Clothing carries with it not just the essential task of providing needed covering or protection from the elements, it can also carry social, cultural, moral and even spiritual and sacred meaning.
For example, liturgical vestments and ornaments are often crafted, Cardinal Ravasi said, to exalt a kind of “richness” and opulence so it stands out from the everyday and the merely functional.
The ornate represents “the transcendent, religious mystery” because the divine is “splendid, marvelous, sumptuous, glorious,” he said.
However, the cardinal wrote in the catalogue’s introduction, there is risk of the superficial — satirized in Federico Fellini’s film, Roma, which depicted an absurd and “grotesque runway show of clerical fashions.”
Jesus admonished against purely external shows of observance and criticized worshipers who “lengthen their tassels” just for the sake of appearances, the cardinal wrote.
Pope Pius XII initiated modern dress reforms in 1952 by snipping cardinals’ nine-foot trains in half — making footmen trailing behind, reams of fabric in hand, a remnant of the past.
But it was Blessed Paul VI who launched a major reform of clerical attire in keeping with the pursuit of simplification in the spirit of the Second Vatican Council.

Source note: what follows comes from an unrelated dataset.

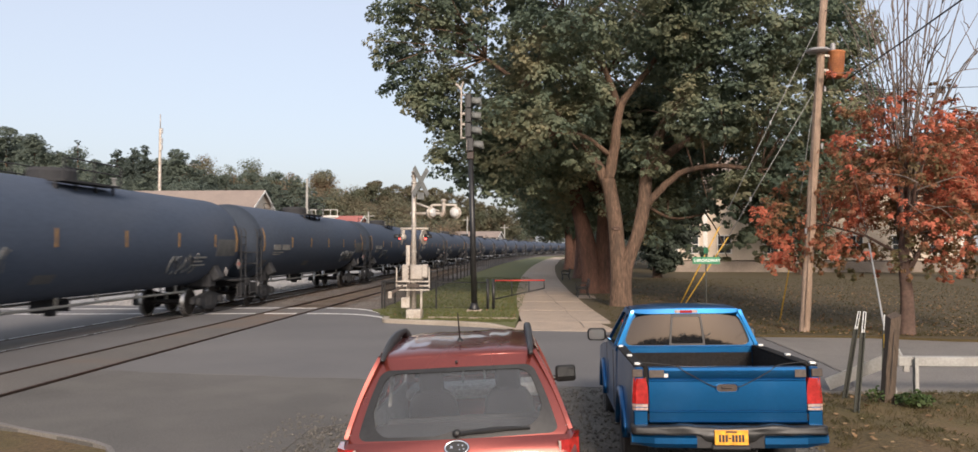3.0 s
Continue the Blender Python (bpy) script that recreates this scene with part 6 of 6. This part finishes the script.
def build_traffic_signal():
    s = thing("traffic_signal", pose(-2.58, 28.65, 0.05), "black post with a column of traffic signal heads", "traffic signal")
    block("base_plate", (0, 0, 0.02), (0.55, 0.55, 0.05), M["concrete"], s, "concrete footing", 0.01)
    bm = bmesh.new()
    lathe(bm, [(0.2, 0.04), (0.2, 0.1), (0.14, 0.2), (0.125, 0.3)], 14, "Z")
    tube(bm, [(0, 0, 0.25), (-0.06, 0, 3.0), (-0.14, 0, 5.75)], [0.118, 0.11, 0.1], 14)
    post = part("post", bm, M["black"], s, smooth=True)
    block("adapter", (-0.15, 0, 5.85), (0.26, 0.24, 0.34), M["brown_block"], s, "dark adapter box", 0.02)
    # heads face the side street
    for i, z in enumerate((7.86, 7.31, 6.76, 6.22)):
        x = -0.20 if i < 3 else -0.12
        head = new("signal_head")
        head.parent, head.matrix_basis = s, pose(x, 0, z)
        head.empty_display_size = 0.1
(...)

Pope Paul was the first to ditch the papal tiara as a sign that his authority did not come from earthly power and that he did not want earthly glory. He also reduced the height of the miter, stopped giving new cardinals wide-brimmed scarlet hats and ornate sapphire-studded rings, and asked cardinals, bishops and other prelates to bid goodbye to red shoes and silver buckles.
Many see Pope Francis’ simpler sartorial style as also reminiscent of this desire to shed the superficial in pursuit of the essentials of inner conversion.
Ornate liturgical vestments, in fact, are meant to symbolize not the love of fashion, but the spiritual transformation of the person in putting on “the new clothes of Christ,” according to an article in the Vatican newspaper, L’Osservatore Romano, in 2008.
“The pope, in short, does not wear Prada, but Christ,” the newspaper said, writing in response to popular media misrepresentations.